> _SOURCE DATA_:
>> BEGIN
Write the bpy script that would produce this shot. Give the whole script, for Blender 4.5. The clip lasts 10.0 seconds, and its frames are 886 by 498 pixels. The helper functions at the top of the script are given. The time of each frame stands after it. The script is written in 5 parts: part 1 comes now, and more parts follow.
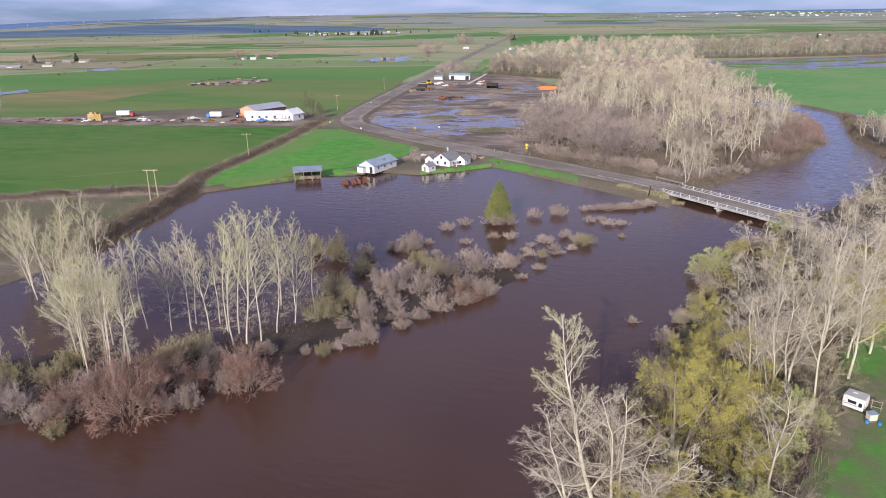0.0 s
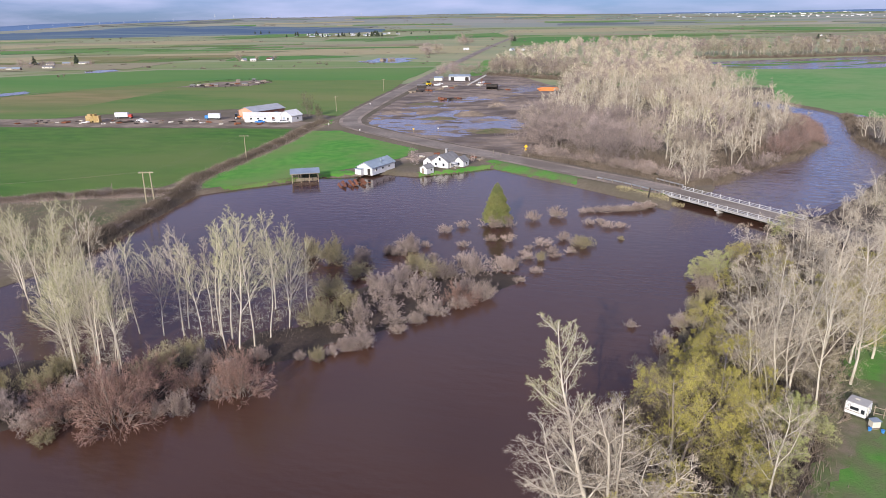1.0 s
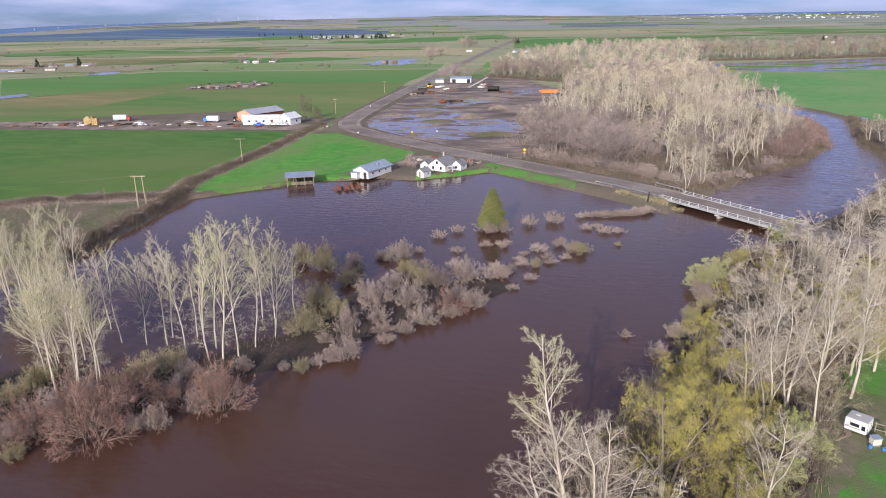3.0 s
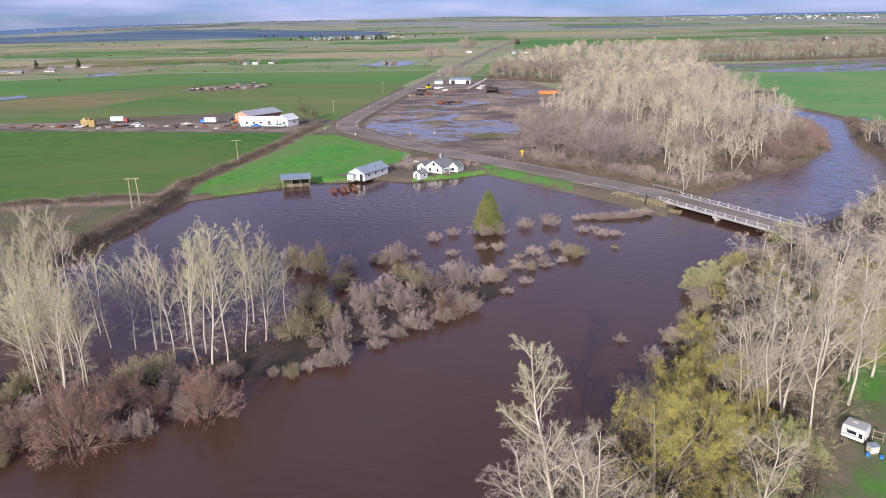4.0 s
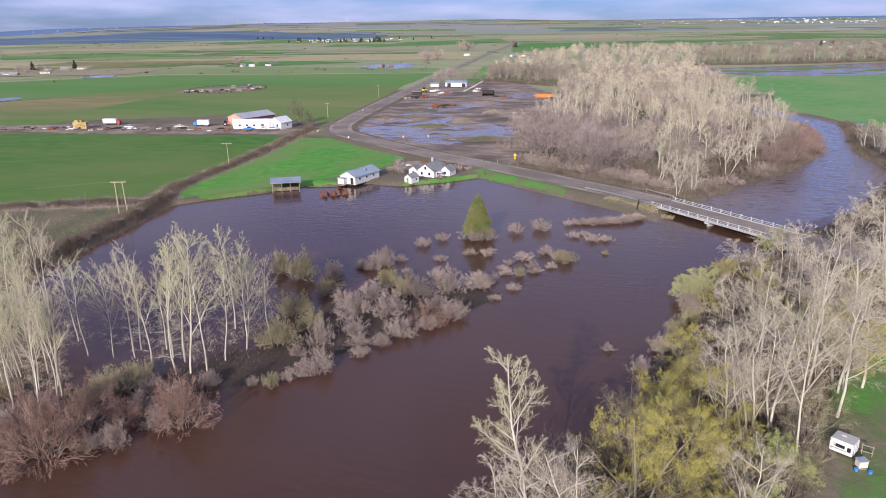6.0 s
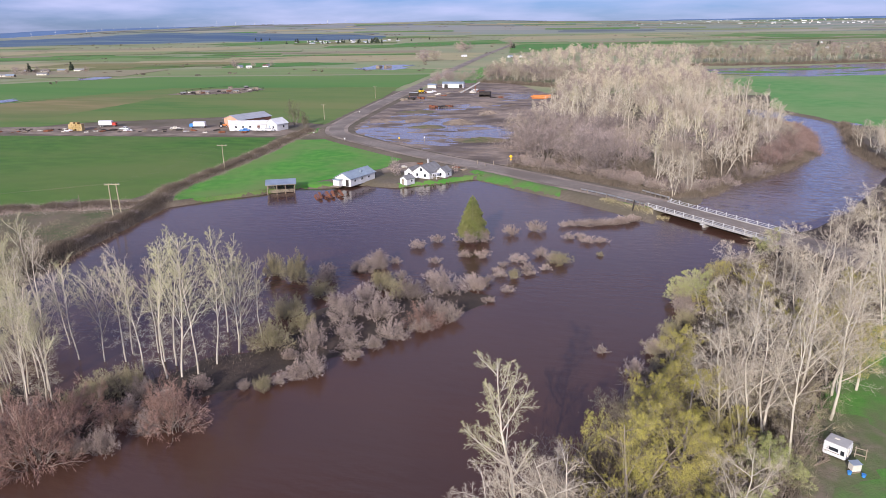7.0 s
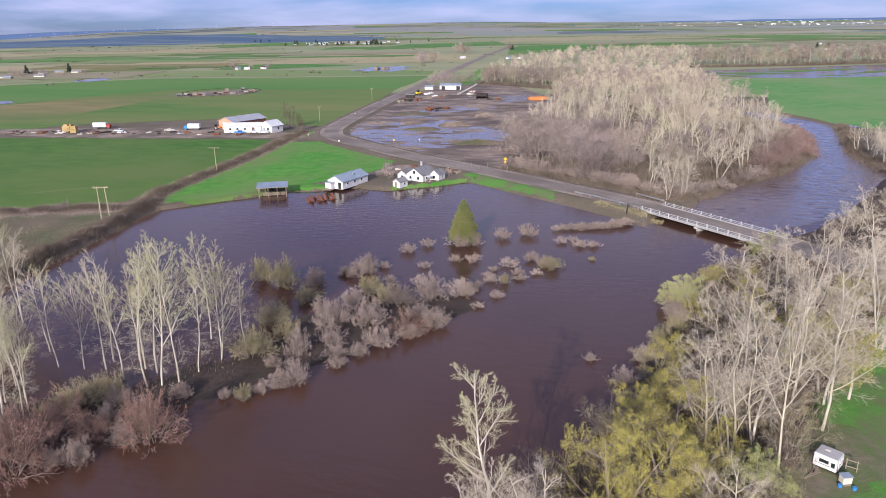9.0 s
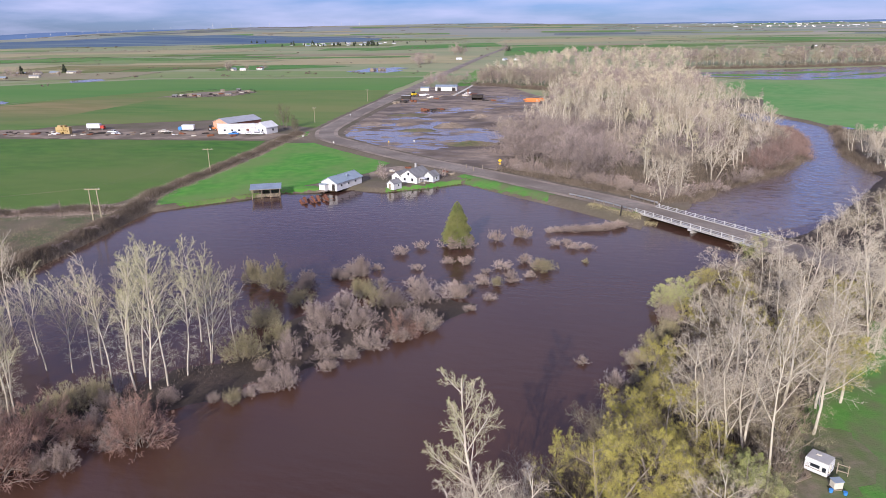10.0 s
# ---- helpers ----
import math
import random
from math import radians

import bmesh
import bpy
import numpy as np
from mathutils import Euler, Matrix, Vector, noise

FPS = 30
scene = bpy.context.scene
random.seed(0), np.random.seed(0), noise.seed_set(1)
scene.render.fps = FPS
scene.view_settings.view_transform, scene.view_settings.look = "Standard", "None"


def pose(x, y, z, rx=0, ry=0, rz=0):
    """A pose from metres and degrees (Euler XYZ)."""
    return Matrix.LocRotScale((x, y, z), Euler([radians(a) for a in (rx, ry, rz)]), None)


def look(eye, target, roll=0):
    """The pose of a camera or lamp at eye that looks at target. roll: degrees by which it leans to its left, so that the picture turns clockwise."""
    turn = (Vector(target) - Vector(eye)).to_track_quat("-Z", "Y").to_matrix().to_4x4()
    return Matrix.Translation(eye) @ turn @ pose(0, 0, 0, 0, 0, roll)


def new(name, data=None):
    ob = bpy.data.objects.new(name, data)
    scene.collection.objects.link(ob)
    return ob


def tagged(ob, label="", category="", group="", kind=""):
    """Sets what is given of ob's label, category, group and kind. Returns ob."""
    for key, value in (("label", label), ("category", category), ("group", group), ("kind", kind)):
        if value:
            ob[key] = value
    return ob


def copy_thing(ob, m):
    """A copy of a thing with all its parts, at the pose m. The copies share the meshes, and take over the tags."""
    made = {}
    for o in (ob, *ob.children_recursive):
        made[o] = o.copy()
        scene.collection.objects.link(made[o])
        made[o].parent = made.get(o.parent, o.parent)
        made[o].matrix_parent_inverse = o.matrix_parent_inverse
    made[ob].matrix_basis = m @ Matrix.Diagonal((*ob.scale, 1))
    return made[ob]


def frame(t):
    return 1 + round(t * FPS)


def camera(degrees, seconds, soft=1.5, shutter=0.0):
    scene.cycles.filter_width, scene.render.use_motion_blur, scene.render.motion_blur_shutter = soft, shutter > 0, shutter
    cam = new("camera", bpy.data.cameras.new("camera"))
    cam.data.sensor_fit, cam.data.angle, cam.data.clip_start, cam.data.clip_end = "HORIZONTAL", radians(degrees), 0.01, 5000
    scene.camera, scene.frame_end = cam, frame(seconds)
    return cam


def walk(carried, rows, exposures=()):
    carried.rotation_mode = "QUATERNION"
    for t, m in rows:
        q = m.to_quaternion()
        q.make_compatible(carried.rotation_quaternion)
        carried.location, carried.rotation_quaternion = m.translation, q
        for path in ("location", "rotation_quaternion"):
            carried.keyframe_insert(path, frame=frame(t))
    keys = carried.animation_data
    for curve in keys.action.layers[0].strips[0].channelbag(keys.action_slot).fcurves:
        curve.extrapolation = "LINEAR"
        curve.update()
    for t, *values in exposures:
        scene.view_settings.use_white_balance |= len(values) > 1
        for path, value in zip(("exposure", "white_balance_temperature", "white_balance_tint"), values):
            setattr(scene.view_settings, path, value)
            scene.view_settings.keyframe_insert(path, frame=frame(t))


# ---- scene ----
>> END
Repeat the listing verbatim. Skip the pictures.

Write the bpy script that would produce this shot. Give the whole script, for Blender 4.5. The clip lasts 10.0 seconds, and its frames are 886 by 498 pixels. The helper functions at the top of the script are given. The time of each frame stands after it. The script is written in 5 parts: part 1 comes now, and more parts follow.
0.0 s
1.0 s
3.0 s
4.0 s
6.0 s
7.0 s
9.0 s
10.0 s
# ---- helpers ----
import math
import random
from math import radians

import bmesh
import bpy
import numpy as np
from mathutils import Euler, Matrix, Vector, noise

FPS = 30
scene = bpy.context.scene
random.seed(0), np.random.seed(0), noise.seed_set(1)
scene.render.fps = FPS
scene.view_settings.view_transform, scene.view_settings.look = "Standard", "None"


def pose(x, y, z, rx=0, ry=0, rz=0):
    """A pose from metres and degrees (Euler XYZ)."""
    return Matrix.LocRotScale((x, y, z), Euler([radians(a) for a in (rx, ry, rz)]), None)


def look(eye, target, roll=0):
    """The pose of a camera or lamp at eye that looks at target. roll: degrees by which it leans to its left, so that the picture turns clockwise."""
    turn = (Vector(target) - Vector(eye)).to_track_quat("-Z", "Y").to_matrix().to_4x4()
    return Matrix.Translation(eye) @ turn @ pose(0, 0, 0, 0, 0, roll)


def new(name, data=None):
    ob = bpy.data.objects.new(name, data)
    scene.collection.objects.link(ob)
    return ob


def tagged(ob, label="", category="", group="", kind=""):
    """Sets what is given of ob's label, category, group and kind. Returns ob."""
    for key, value in (("label", label), ("category", category), ("group", group), ("kind", kind)):
        if value:
            ob[key] = value
    return ob


def copy_thing(ob, m):
    """A copy of a thing with all its parts, at the pose m. The copies share the meshes, and take over the tags."""
    made = {}
    for o in (ob, *ob.children_recursive):
        made[o] = o.copy()
        scene.collection.objects.link(made[o])
        made[o].parent = made.get(o.parent, o.parent)
        made[o].matrix_parent_inverse = o.matrix_parent_inverse
    made[ob].matrix_basis = m @ Matrix.Diagonal((*ob.scale, 1))
    return made[ob]


def frame(t):
    return 1 + round(t * FPS)


def camera(degrees, seconds, soft=1.5, shutter=0.0):
    scene.cycles.filter_width, scene.render.use_motion_blur, scene.render.motion_blur_shutter = soft, shutter > 0, shutter
    cam = new("camera", bpy.data.cameras.new("camera"))
    cam.data.sensor_fit, cam.data.angle, cam.data.clip_start, cam.data.clip_end = "HORIZONTAL", radians(degrees), 0.01, 5000
    scene.camera, scene.frame_end = cam, frame(seconds)
    return cam


def walk(carried, rows, exposures=()):
    carried.rotation_mode = "QUATERNION"
    for t, m in rows:
        q = m.to_quaternion()
        q.make_compatible(carried.rotation_quaternion)
        carried.location, carried.rotation_quaternion = m.translation, q
        for path in ("location", "rotation_quaternion"):
            carried.keyframe_insert(path, frame=frame(t))
    keys = carried.animation_data
    for curve in keys.action.layers[0].strips[0].channelbag(keys.action_slot).fcurves:
        curve.extrapolation = "LINEAR"
        curve.update()
    for t, *values in exposures:
        scene.view_settings.use_white_balance |= len(values) > 1
        for path, value in zip(("exposure", "white_balance_temperature", "white_balance_tint"), values):
            setattr(scene.view_settings, path, value)
            scene.view_settings.keyframe_insert(path, frame=frame(t))


# ---- scene ----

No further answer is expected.